* [Data segment]:
○ ○ ○ ○ ○ ○ ○
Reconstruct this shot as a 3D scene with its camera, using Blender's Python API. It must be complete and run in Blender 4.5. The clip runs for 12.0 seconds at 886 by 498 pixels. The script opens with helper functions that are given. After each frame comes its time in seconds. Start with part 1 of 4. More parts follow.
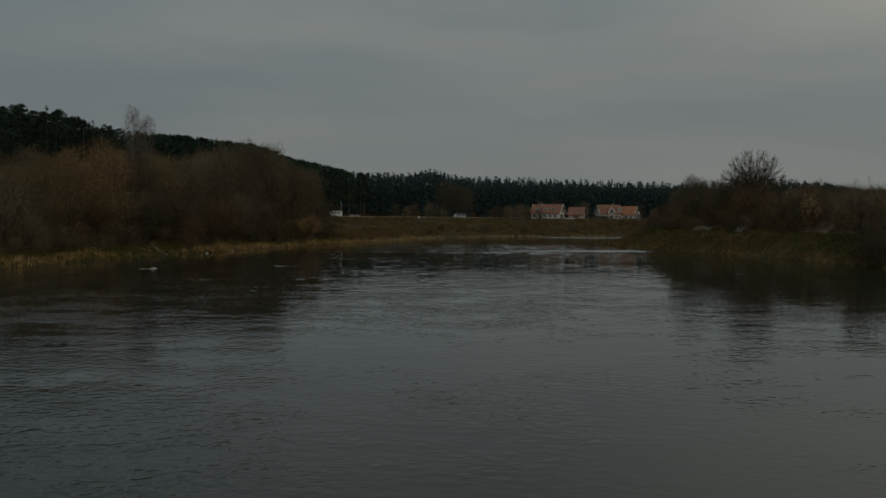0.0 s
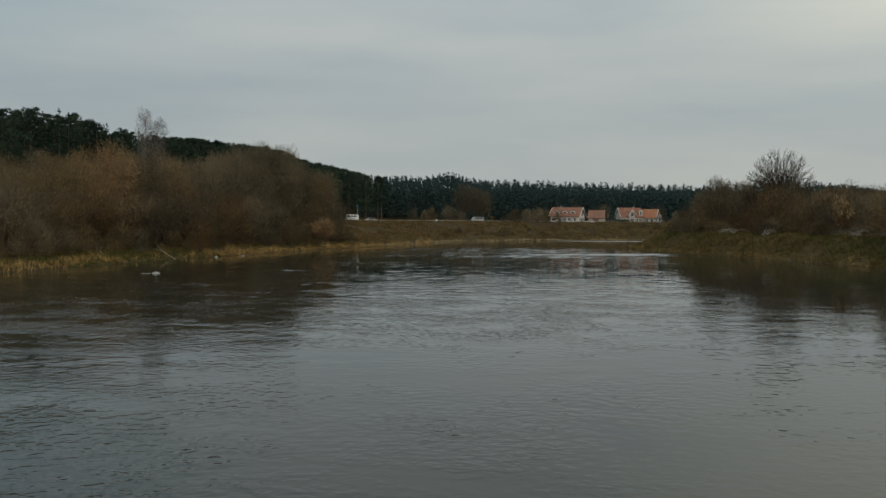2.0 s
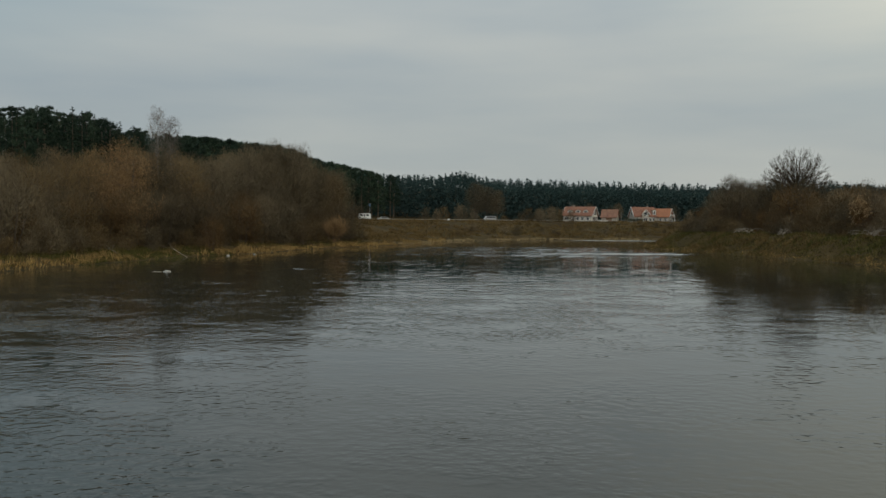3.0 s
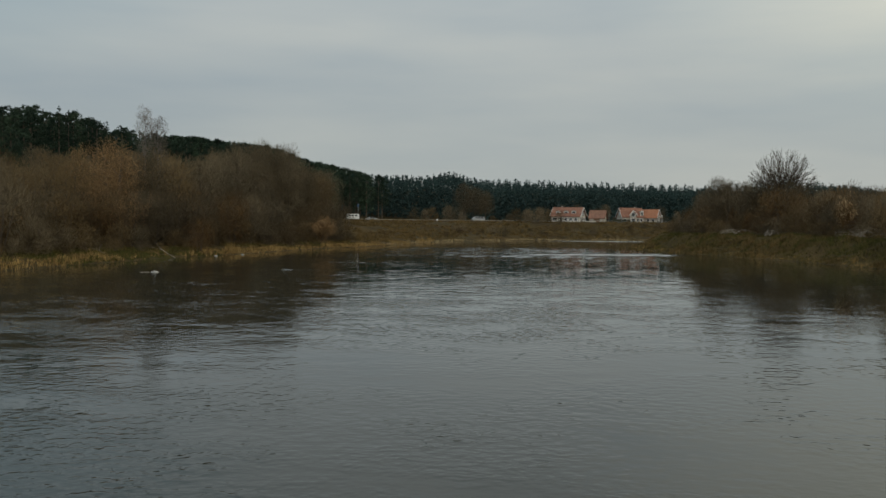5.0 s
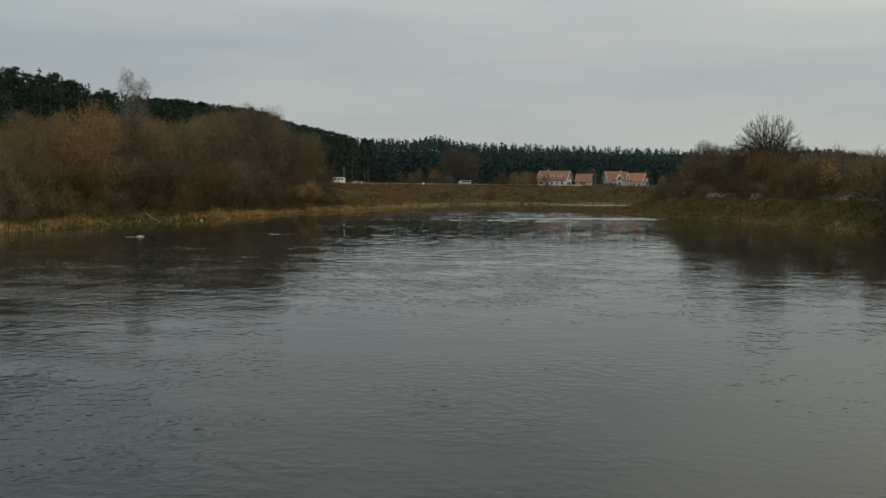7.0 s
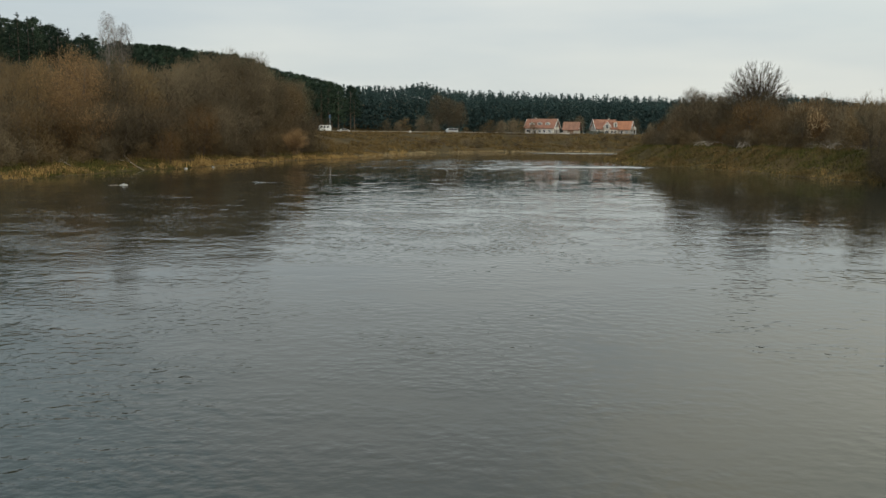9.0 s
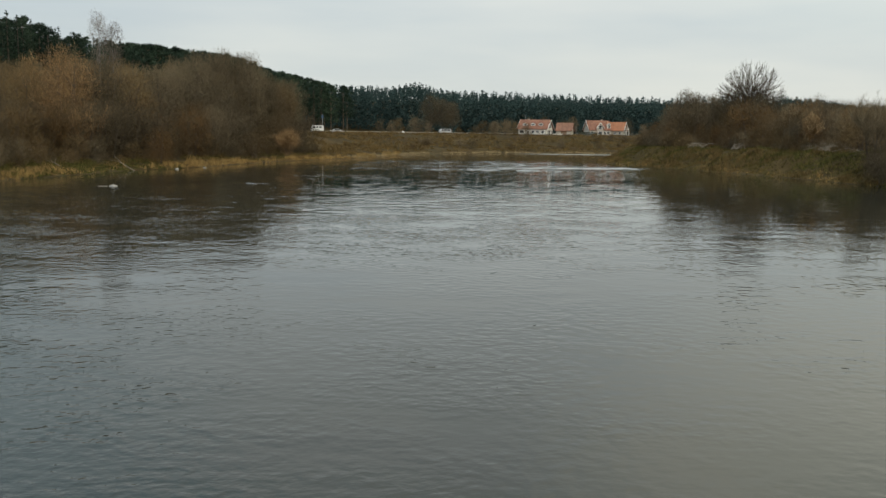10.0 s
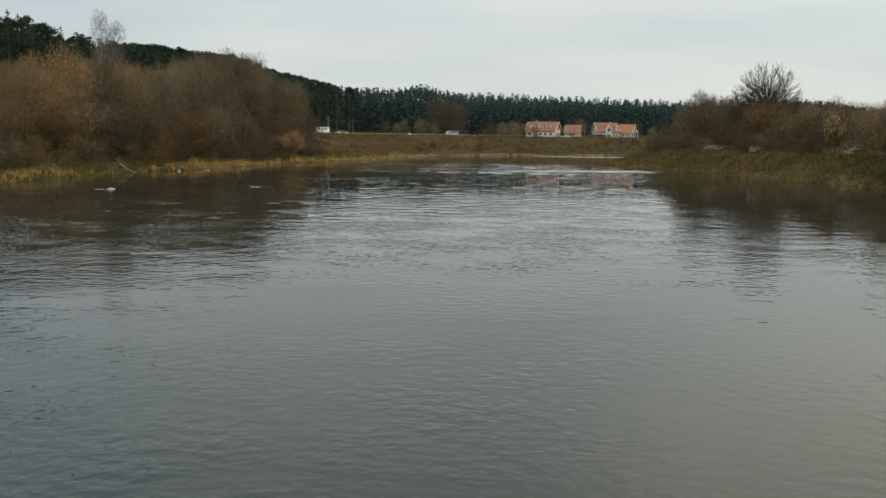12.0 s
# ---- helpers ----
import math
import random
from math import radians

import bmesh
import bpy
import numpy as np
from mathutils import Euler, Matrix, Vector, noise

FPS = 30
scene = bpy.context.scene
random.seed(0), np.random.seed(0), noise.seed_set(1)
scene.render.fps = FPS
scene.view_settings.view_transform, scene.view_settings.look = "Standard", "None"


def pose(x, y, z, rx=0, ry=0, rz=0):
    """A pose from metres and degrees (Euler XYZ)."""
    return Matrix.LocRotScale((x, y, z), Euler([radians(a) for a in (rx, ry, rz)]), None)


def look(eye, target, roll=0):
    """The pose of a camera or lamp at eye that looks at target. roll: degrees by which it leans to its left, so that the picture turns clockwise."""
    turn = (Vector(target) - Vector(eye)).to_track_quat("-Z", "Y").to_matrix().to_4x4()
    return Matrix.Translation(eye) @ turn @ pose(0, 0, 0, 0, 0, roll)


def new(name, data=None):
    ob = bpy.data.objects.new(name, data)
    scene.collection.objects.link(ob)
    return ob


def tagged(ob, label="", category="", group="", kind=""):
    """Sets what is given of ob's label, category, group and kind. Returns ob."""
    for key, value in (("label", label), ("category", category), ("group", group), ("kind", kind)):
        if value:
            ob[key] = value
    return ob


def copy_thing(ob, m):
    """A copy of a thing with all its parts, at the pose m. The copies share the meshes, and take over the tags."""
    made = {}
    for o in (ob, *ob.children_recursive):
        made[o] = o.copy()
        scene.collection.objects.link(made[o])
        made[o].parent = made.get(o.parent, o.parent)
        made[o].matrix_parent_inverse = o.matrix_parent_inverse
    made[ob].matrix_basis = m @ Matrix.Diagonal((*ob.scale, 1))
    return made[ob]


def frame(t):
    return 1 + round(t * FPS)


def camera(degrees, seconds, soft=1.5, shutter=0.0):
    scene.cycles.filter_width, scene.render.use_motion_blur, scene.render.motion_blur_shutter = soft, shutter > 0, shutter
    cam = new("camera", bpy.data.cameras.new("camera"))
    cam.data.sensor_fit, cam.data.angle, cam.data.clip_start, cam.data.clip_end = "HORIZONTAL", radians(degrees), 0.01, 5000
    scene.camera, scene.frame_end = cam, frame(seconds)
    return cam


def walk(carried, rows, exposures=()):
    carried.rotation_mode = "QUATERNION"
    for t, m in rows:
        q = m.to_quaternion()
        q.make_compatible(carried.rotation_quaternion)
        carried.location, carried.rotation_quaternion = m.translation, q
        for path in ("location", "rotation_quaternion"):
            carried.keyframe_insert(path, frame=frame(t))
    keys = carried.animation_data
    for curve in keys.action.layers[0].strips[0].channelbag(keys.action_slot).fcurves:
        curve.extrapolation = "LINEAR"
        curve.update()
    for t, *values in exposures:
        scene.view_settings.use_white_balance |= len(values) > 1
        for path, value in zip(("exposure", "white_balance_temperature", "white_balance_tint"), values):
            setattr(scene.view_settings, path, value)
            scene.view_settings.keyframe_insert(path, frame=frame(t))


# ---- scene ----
cam = camera(54.8, 12.0)
# the camera's way
PATH = [
    (0, (-0.195, -1.581, 5.842), (-0.194, 0.417, 5.772), 0.4),
    (0.5, (-0.01, -0.433, 5.785), (-0.009, 1.565, 5.716), 0.3),
    (1, (0.187, 0.784, 5.724), (0.134, 2.783, 5.655), 0.3),
    (1.5, (0.299, 1.847, 5.68), (0.25, 3.846, 5.611), 0.3),
    (2, (0.351, 2.828, 5.642), (0.307, 4.827, 5.581), 0.3),
    (2.5, (0.4, 3.365, 5.597), (0.33, 5.362, 5.536), 0.3),
    (3, (0.383, 3.555, 5.57), (0.31, 5.553, 5.507), 0.4),
    (5, (0.264, 3.528, 5.624), (0.219, 5.527, 5.562), 0.5),
    (5.5, (0.263, 3.443, 5.673), (0.226, 5.442, 5.611), 0.5),
    (6, (0.264, 3.531, 5.676), (0.236, 5.53, 5.611), 0.5),
    (6.5, (0.177, 3.527, 5.733), (0.157, 5.525, 5.644), 0.5),
    (7, (0.227, 3.428, 5.734), (0.215, 5.422, 5.587), 0.5),
    (7.5, (0.263, 3.368, 5.702), (0.259, 5.359, 5.509), 0.5),
    (7.7, (0.29, 3.375, 5.672), (0.289, 5.363, 5.452), 0.5),
    (9.5, (0.214, 3.898, 5.692), (0.242, 5.88, 5.425), 0.6),
    (10, (0.066, 4.672, 5.745), (0.103, 6.654, 5.48), 0.7),
    (10.5, (-0.012, 5.622, 5.707), (0.031, 7.604, 5.444), 0.8),
    (11, (-0.146, 6.541, 5.671), (-0.101, 8.523, 5.41), 0.8),
    (11.5, (-0.298, 7.669, 5.67), (-0.264, 9.652, 5.411), 0.8),
    (12, (-0.588, 8.651, 5.662), (-0.562, 10.634, 5.402), 0.8),
]
EXPOSURES = [(0.0, -1.45, 6440, 9), (0.4, -0.23, 6450, 9), (6.3, -0.24, 6460, 9), (7.7, 0.08, 6560, 10), (9.3, 0.47, 6590, 10), (12.0, 0.47, 6550, 10)]
walk(cam, [(t, look(eye, aim, roll)) for t, eye, aim, roll in PATH], EXPOSURES)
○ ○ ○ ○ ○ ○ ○
* [Task brief]: Only lines belong in the copy: transcribe those from the start of the data through the line that contains "made[o].parent = made.get(o.parent, o.parent)", and skip the pictures.

* [Completed task]:
Reconstruct this shot as a 3D scene with its camera, using Blender's Python API. It must be complete and run in Blender 4.5. The clip runs for 12.0 seconds at 886 by 498 pixels. The script opens with helper functions that are given. After each frame comes its time in seconds. Start with part 1 of 4. More parts follow.
0.0 s
2.0 s
3.0 s
5.0 s
7.0 s
9.0 s
10.0 s
12.0 s
# ---- helpers ----
import math
import random
from math import radians

import bmesh
import bpy
import numpy as np
from mathutils import Euler, Matrix, Vector, noise

FPS = 30
scene = bpy.context.scene
random.seed(0), np.random.seed(0), noise.seed_set(1)
scene.render.fps = FPS
scene.view_settings.view_transform, scene.view_settings.look = "Standard", "None"


def pose(x, y, z, rx=0, ry=0, rz=0):
    """A pose from metres and degrees (Euler XYZ)."""
    return Matrix.LocRotScale((x, y, z), Euler([radians(a) for a in (rx, ry, rz)]), None)


def look(eye, target, roll=0):
    """The pose of a camera or lamp at eye that looks at target. roll: degrees by which it leans to its left, so that the picture turns clockwise."""
    turn = (Vector(target) - Vector(eye)).to_track_quat("-Z", "Y").to_matrix().to_4x4()
    return Matrix.Translation(eye) @ turn @ pose(0, 0, 0, 0, 0, roll)


def new(name, data=None):
    ob = bpy.data.objects.new(name, data)
    scene.collection.objects.link(ob)
    return ob


def tagged(ob, label="", category="", group="", kind=""):
    """Sets what is given of ob's label, category, group and kind. Returns ob."""
    for key, value in (("label", label), ("category", category), ("group", group), ("kind", kind)):
        if value:
            ob[key] = value
    return ob


def copy_thing(ob, m):
    """A copy of a thing with all its parts, at the pose m. The copies share the meshes, and take over the tags."""
    made = {}
    for o in (ob, *ob.children_recursive):
        made[o] = o.copy()
        scene.collection.objects.link(made[o])
        made[o].parent = made.get(o.parent, o.parent)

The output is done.